Anguish and disbelief expressed following George Floyd death
Hamish Stuart has expressed his anguish and disbelief at the “hideous” violence and protests which have erupted across the United States after the killing of George Floyd.
He told me: “It has been very saddening to see what has continued to happen increasingly over the last few years and I was deluded or naive enough to think that things had improved until these events in the last couple of weeks.
“It’s understandable for people to protest against these heinous crimes, but then the provocateurs and the mob take over and the issue is overwhelmed by more violence and the voice of reason, empathy and progress is drowned out.
“Amidst all the mayhem, there have been some really humane moments which the news never covers, like a young black man taking a crate of bottled water and placing it at the feet of a group of police or National Guard.
“Then, we saw a large group of policemen kneeling in front of a group of protesters and demonstrators persuading the National Guard to put down their shields in recognition of the fact it was a peaceful protest.
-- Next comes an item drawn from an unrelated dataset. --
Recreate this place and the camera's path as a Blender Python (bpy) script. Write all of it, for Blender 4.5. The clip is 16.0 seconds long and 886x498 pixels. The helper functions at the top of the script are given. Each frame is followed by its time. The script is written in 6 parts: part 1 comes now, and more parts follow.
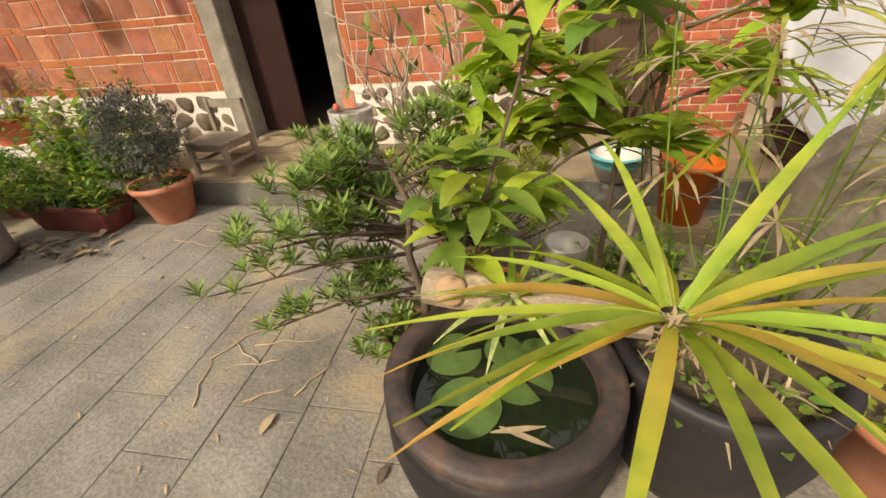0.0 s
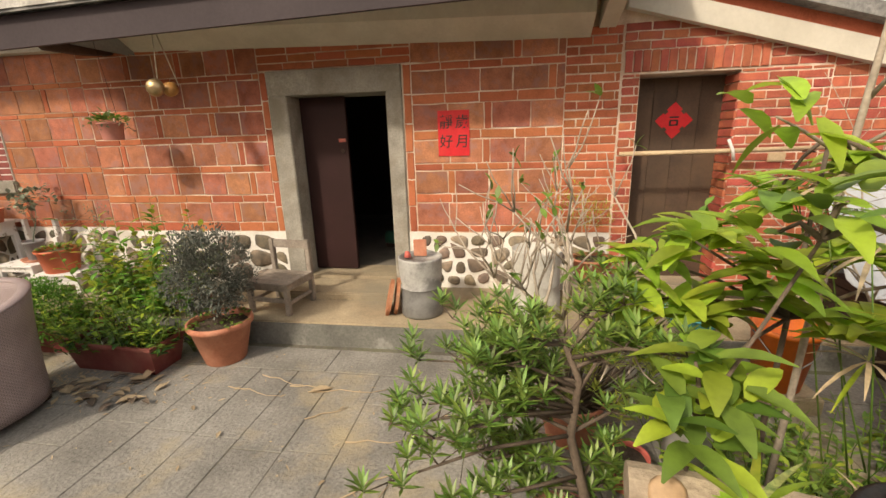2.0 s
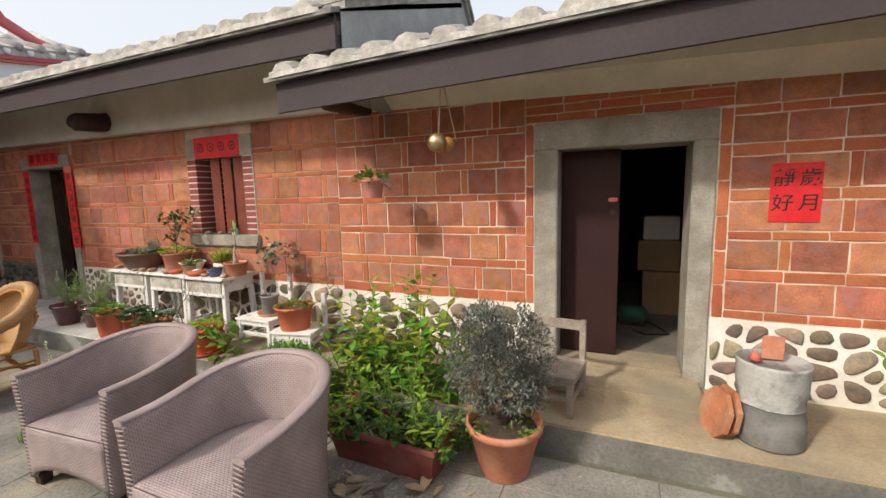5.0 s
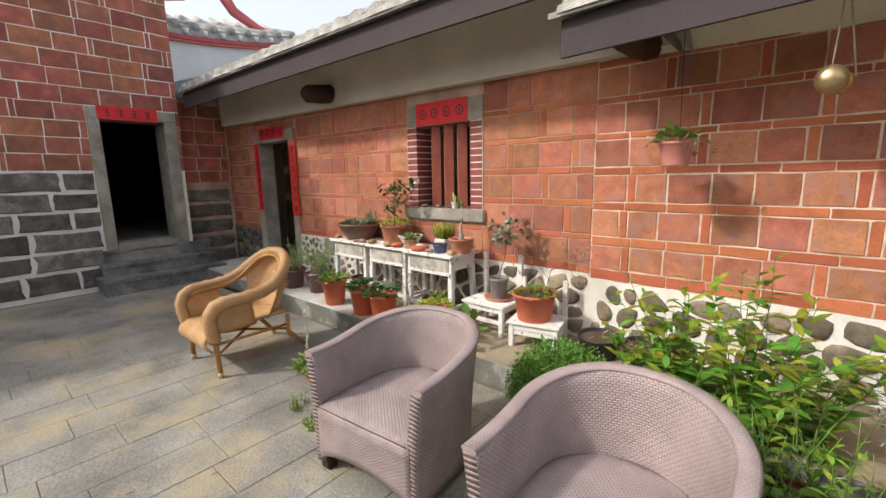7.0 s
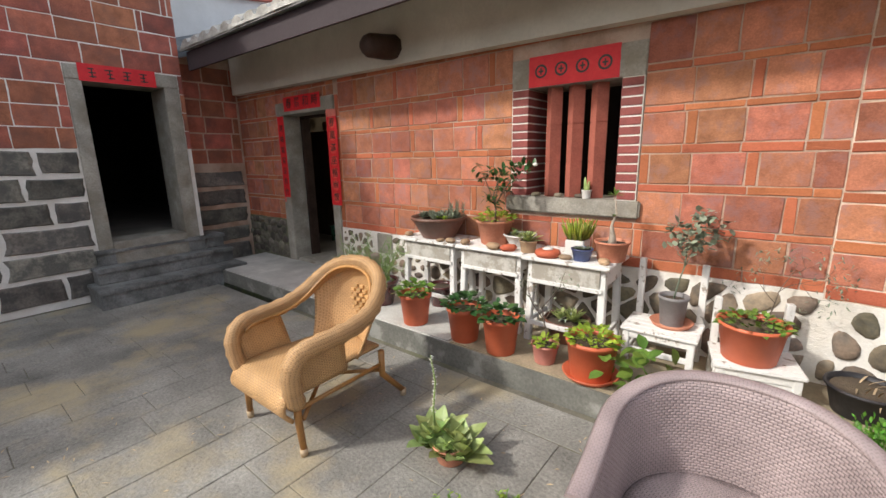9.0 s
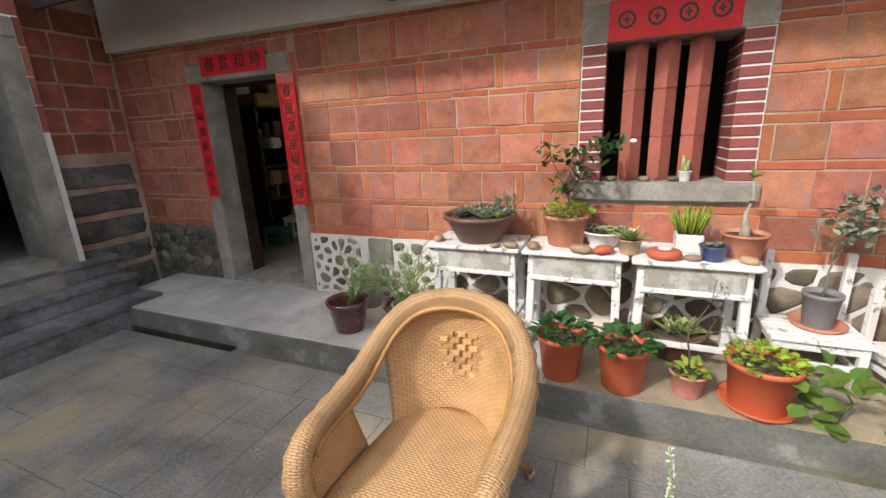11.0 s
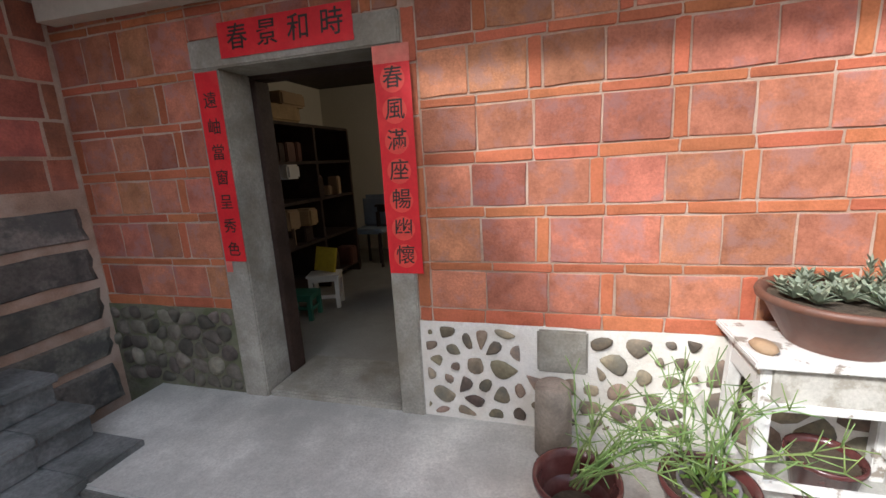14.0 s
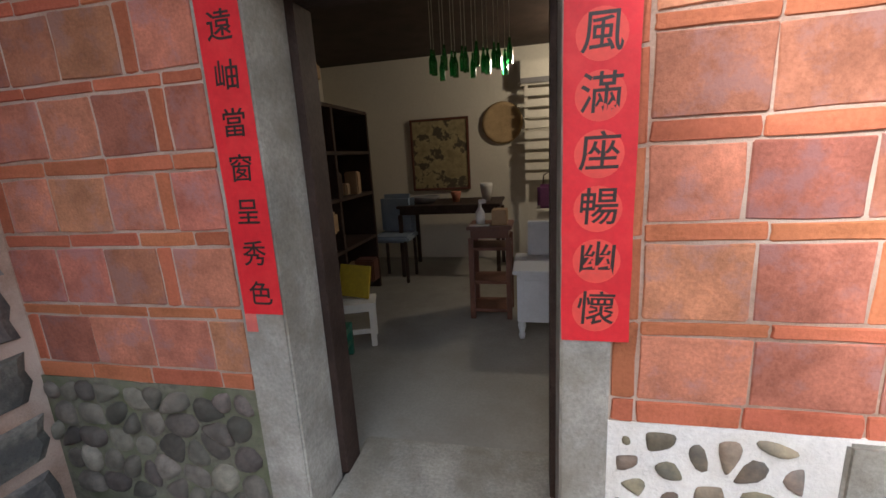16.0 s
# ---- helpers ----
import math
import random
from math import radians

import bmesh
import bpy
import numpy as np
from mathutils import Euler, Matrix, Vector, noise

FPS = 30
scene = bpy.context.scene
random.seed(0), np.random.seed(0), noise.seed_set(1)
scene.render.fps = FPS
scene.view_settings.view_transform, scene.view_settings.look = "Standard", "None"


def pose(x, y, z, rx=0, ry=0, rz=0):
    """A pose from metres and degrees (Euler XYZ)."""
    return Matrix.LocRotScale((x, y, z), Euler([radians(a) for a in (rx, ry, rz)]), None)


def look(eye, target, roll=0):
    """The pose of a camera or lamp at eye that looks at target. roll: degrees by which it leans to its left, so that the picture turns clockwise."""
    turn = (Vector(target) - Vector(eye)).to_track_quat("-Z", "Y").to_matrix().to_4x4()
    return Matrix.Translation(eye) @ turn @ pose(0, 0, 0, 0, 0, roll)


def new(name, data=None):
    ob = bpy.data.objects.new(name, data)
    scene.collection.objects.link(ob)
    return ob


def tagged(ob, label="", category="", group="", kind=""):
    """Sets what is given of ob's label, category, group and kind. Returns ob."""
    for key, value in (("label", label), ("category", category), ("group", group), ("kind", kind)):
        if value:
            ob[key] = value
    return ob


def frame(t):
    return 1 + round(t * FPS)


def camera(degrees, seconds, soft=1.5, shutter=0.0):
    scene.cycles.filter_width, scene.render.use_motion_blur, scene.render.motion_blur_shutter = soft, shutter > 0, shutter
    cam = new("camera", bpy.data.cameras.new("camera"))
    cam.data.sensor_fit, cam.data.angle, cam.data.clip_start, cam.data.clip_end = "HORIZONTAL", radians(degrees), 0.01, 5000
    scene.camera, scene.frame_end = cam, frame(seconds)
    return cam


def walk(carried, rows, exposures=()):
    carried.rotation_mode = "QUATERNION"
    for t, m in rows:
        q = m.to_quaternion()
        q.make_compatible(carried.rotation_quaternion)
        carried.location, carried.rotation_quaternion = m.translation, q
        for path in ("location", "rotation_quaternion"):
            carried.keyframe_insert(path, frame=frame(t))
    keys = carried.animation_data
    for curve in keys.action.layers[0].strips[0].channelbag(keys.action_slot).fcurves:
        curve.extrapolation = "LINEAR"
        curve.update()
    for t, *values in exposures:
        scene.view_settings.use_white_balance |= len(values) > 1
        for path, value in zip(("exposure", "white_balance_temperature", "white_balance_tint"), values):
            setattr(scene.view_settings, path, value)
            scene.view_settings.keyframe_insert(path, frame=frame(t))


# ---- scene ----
cam = camera(93.5, 16.0)
METRES, EYE, TILT, LEAN, TURN = 8.0, 1.5, 0.0, 0.0, 14.6
PATH = [
    (0, (1.643, -0.174, 1.373), (1.274, 1.474, 0.301), -5.3),
    (0.5, (1.494, -0.13, 1.384), (1.502, 1.54, 0.283), -5.4),
    (1, (1.355, -0.151, 1.402), (1.49, 1.545, 0.351), -4.4),
    (1.5, (1.183, -0.183, 1.44), (1.109, 1.633, 0.605), -3.0),
    (2, (1.029, -0.172, 1.527), (0.719, 1.733, 1.003), -1.8),
    (2.5, (0.872, -0.076, 1.598), (0.499, 1.865, 1.295), -1.2),
    (3, (0.693, 0.0, 1.616), (0.328, 1.953, 1.392), -1.3),
    (3.5, (0.4, -0.001, 1.599), (0.024, 1.954, 1.399), -1.6),
    (4, (0.15, 0.019, 1.567), (-0.279, 1.963, 1.371), -1.8),
    (4.5, (-0.107, 0.103, 1.573), (-0.666, 2.012, 1.363), -1.7),
    (5, (-0.425, 0.121, 1.582), (-1.209, 1.944, 1.327), -1.5),
    (5.2, (-0.568, 0.098, 1.566), (-1.436, 1.881, 1.303), -1.3),
    (7.3, (-1.862, 0.134, 1.536), (-3.162, 1.612, 1.183), -1.0),
    (7.5, (-2.023, 0.147, 1.535), (-3.322, 1.624, 1.174), -0.9),
    (8, (-2.41, 0.197, 1.545), (-3.706, 1.67, 1.158), -1.0),
    (8.5, (-2.809, 0.196, 1.559), (-4.079, 1.686, 1.15), -0.8),
    (9, (-3.19, 0.254, 1.548), (-4.408, 1.78, 1.114), -1.1),
    (9.2, (-3.352, 0.285, 1.545), (-4.541, 1.831, 1.102), -1.1),
    (11.3, (-4.917, 0.488, 1.563), (-5.589, 2.294, 1.028), -2.5),
    (11.5, (-5.063, 0.533, 1.548), (-5.689, 2.358, 1.022), -2.5),
    (12, (-5.395, 0.677, 1.539), (-5.938, 2.54, 1.056), -2.5),
    (12.5, (-5.724, 0.803, 1.539), (-6.221, 2.686, 1.085), -2.7),
    (13, (-5.996, 1.024, 1.538), (-6.483, 2.915, 1.103), -3.1),
    (13.5, (-6.235, 1.267, 1.526), (-6.753, 3.156, 1.125), -3.1),
    (14, (-6.528, 1.431, 1.563), (-7.073, 3.309, 1.146), -3.2),
    (14.5, (-6.76, 1.62, 1.529), (-7.307, 3.5, 1.125), -2.9),
    (15, (-6.978, 1.848, 1.536), (-7.508, 3.73, 1.115), -3.0),
    (15.5, (-7.245, 2.027, 1.549), (-7.723, 3.916, 1.1), -3.1),
    (16, (-7.456, 2.217, 1.537), (-7.892, 4.12, 1.104), -3.2),
]
walk(cam, [(t, look(eye, target, roll)) for t, eye, target, roll in PATH],
     [(0, 0.25, 8100, 12), (1.5, 0.25, 7900, 12), (3.5, 0.2, 7000, 10), (5.0, 0.27, 6800, 10), (8.0, 0.4, 6400, 10), (9.5, 0.42, 6300, 10),
      (12.0, 0.53, 6000, 10), (14.0, 0.82, 5900, 10), (15.0, 1.02, 5850, 10), (16.0, 1.45, 5800, 10)])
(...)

“When AWB were riding high in the US back in the 70s, we were embraced wholeheartedly by the black community, invited to people’s homes to eat and our audiences were very mixed race.
“It was beautiful and I thought that what we were doing might have a little more significance than just playing for people to ‘get down’ and that something positive was happening socially, but maybe that was a bit of naivety on my part.
“As far as the present and the future is concerned, I simply wish for reason to prevail and for positive change to come out of all this hideous, murderous situation.”